Ao seguir o entendimento do relator do caso, o ministro Dias Toffoli, a maioria do STF declarou constitucional um trecho da Lei dos Partidos Políticos segundo o qual as dívidas são de responsabilidade exclusiva do diretório.
Dependência
Especialista em direito eleitoral e doutor em direito do Estado pela Universidade de São Paulo (USP), o advogado Renato Ribeiro de Almeida explica que a existência de dívidas não impede as legendas de receberem recursos públicos. “Embora isto possa ser polêmico, o que o legislador pensou foi em garantir a existência do pluripartidarismo no Brasil. Muitos partidos dependem dos recursos públicos. Se eles ficassem impedidos de receber (os fundos Partidário e Eleitoral) em função das dívidas, criaríamos uma situação que inviabilizaria a participação deles nas eleições e o trabalho deles ao longo do ano”, diz ele, cuja tese de doutorado é sobre o funcionamento dos “partidos negócios”.
Uma regra que dificulta a vida dos dirigentes partidários é a de que as multas eleitorais não podem ser pagas com dinheiro do Fundo Partidário. Para quitar essas punições, as legendas precisam buscar outras fontes de recursos.

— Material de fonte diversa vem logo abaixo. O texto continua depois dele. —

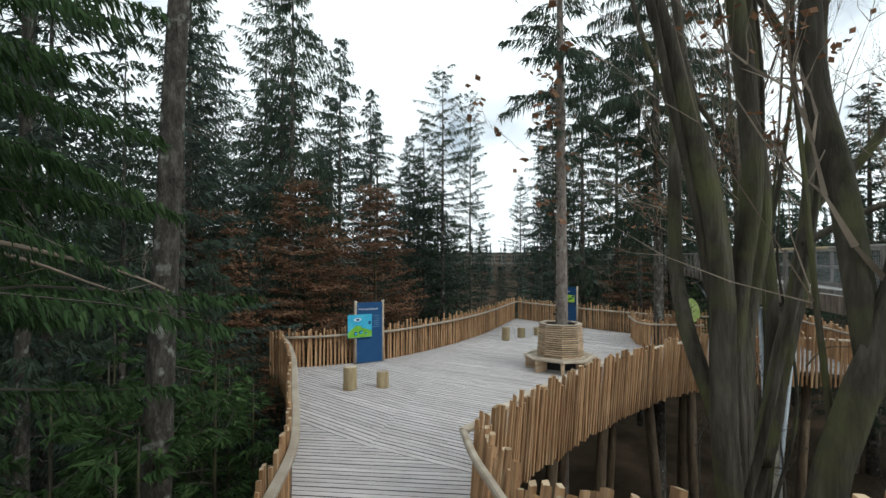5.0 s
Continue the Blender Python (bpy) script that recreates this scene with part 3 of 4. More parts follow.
# ---- stair lift ----
def stair_lift():
    m = Matrix.Translation(stair_at(2.88, -0.765, TOP)) @ Matrix.Rotation(math.atan2(ALONG.y, ALONG.x), 4, "Z")
    th = thing("stair_lift", "grey folded wheelchair stair lift parked on its rails", "stair lift", m=m)
    # x runs down the stairs, y to the left, z up
    bm = bmesh.new()
    prof = [(-0.40, 0.15), (-0.42, 0.80), (-0.40, 0.95), (-0.33, 1.04), (-0.18, 1.12), (0.0, 1.175), (0.32, 1.20), (0.50, 1.17), (0.53, 1.07), (0.53, 0.15)]
    a = [bm.verts.new((x, 0.14, z)) for x, z in prof]
    b = [bm.verts.new((x, -0.02, z)) for x, z in prof]
    for k in range(len(prof)):
        j = (k + 1) % len(prof)
        bm.faces.new((a[k], b[k], b[j], a[j]))
    bm.faces.new(a)
    bm.faces.new(b[::-1])
    bmesh.ops.bevel(bm, geom=[e for e in bm.edges], offset=0.02, segments=3, affect="EDGES")
    shell = part("housing", bm, lift_grey, th)
    part("display", box((0.30, 0.014, 0.07), pose(0.10, -0.026, 1.115, -8), 0.006), black, shell)
    for k in range(3):
        part("lamp", box((0.022, 0.008, 0.03), pose(0.02 + 0.032 * k, -0.035, 1.115, -8), 0.003), yellow, shell, "yellow lit indicator")
    part("button", tube([(0.34, -0.02, 1.115), (0.34, -0.04, 1.115)], 0.017, 12), red, shell, "red stop button")
    part("key_switch", tube([(-0.16, -0.02, 1.06), (-0.16, -0.04, 1.06)], 0.016, 10), black, shell)
    panel = part("folded_platform", box((1.16, 0.07, 0.95), pose(-0.03, -0.105, 0.555), 0.012), lift_grey, th, "folded-up flat grey platform")
    part("flap", box((0.80, 0.10, 0.03), pose(0.10, -0.085, 1.045, 24), 0.008), lift_grey, panel)
    part("seam", box((0.012, 0.006, 0.9), pose(-0.24, -0.143, 0.575), 0.0), black, panel)
    part("seal", box((1.14, 0.012, 0.012), pose(-0.03, -0.140, 1.015), 0.0), black, panel)
    part("bolt", tube([(0.28, -0.138, 0.86), (0.28, -0.148, 0.86)], 0.012, 8), black, panel)
    part("safety_bar", tube([(-0.40, 0.02, 0.90), (-0.50, -0.01, 0.93), (-0.60, -0.03, 0.88), (-0.66, -0.06, 0.70), (-0.66, -0.12, 0.35), (-0.62, -0.15, 0.0)], 0.020, 10), steel, th)
    part("safety_bar", tube([(0.56, -0.02, 0.72), (0.60, -0.10, 0.62), (0.58, -0.18, 0.42), (0.42, -0.22, 0.2), (0.15, -0.24, -0.15)], 0.022, 10), steel, th)
    part("carriage", box((0.5, 0.12, 0.5), pose(0.0, 0.16, 0.45), 0.02), black, th)
    part("latch", tube([(-0.42, 0.06, 0.90), (-0.50, 0.06, 0.92)], [0.03, 0.022], 10), black, th)


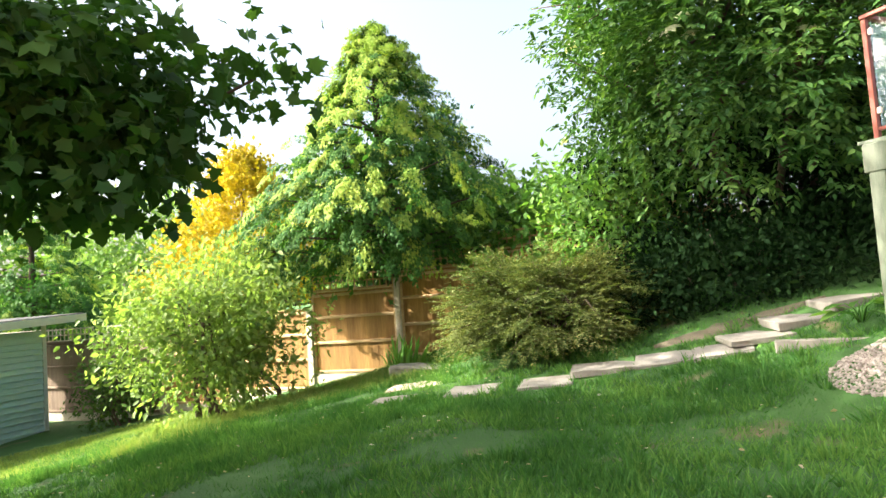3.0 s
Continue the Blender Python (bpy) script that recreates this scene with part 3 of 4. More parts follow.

“Como o Fundo Partidário é dinheiro público, do Orçamento, e uma das fontes dele é justamente as multas eleitorais, as legendas não podem usar recursos dos Fundos Eleitoral e Partidário para pagar essas dívidas. Ele tem que fazer uma arrecadação privada. O que é um grande problema, porque é muito difícil no Brasil você ter esse tipo de doações hoje”, diz o advogado especialista em direito eleitoral Luiz Eduardo Peccinin, que é doutorando em Direito na Universidade Federal do Paraná.
Mesmo estando longe de ser a maior fonte de receita dos partidos, algumas legendas obtêm doações. A Direção Nacional do PT, por exemplo, declarou ao TSE ter recebido R$ 9,1 milhões de pessoas físicas no ano passado.
A pendência mais antiga inscrita na Dívida Ativa da União é um débito contra o Diretório Estadual do PSDB no Rio de Janeiro, de março de 2000. Segundo a base de dados da Procuradoria da Fazenda, os partidos têm dívidas ativas de R$ 646,3 mil com mais de 20 anos sem acordo ou negociação.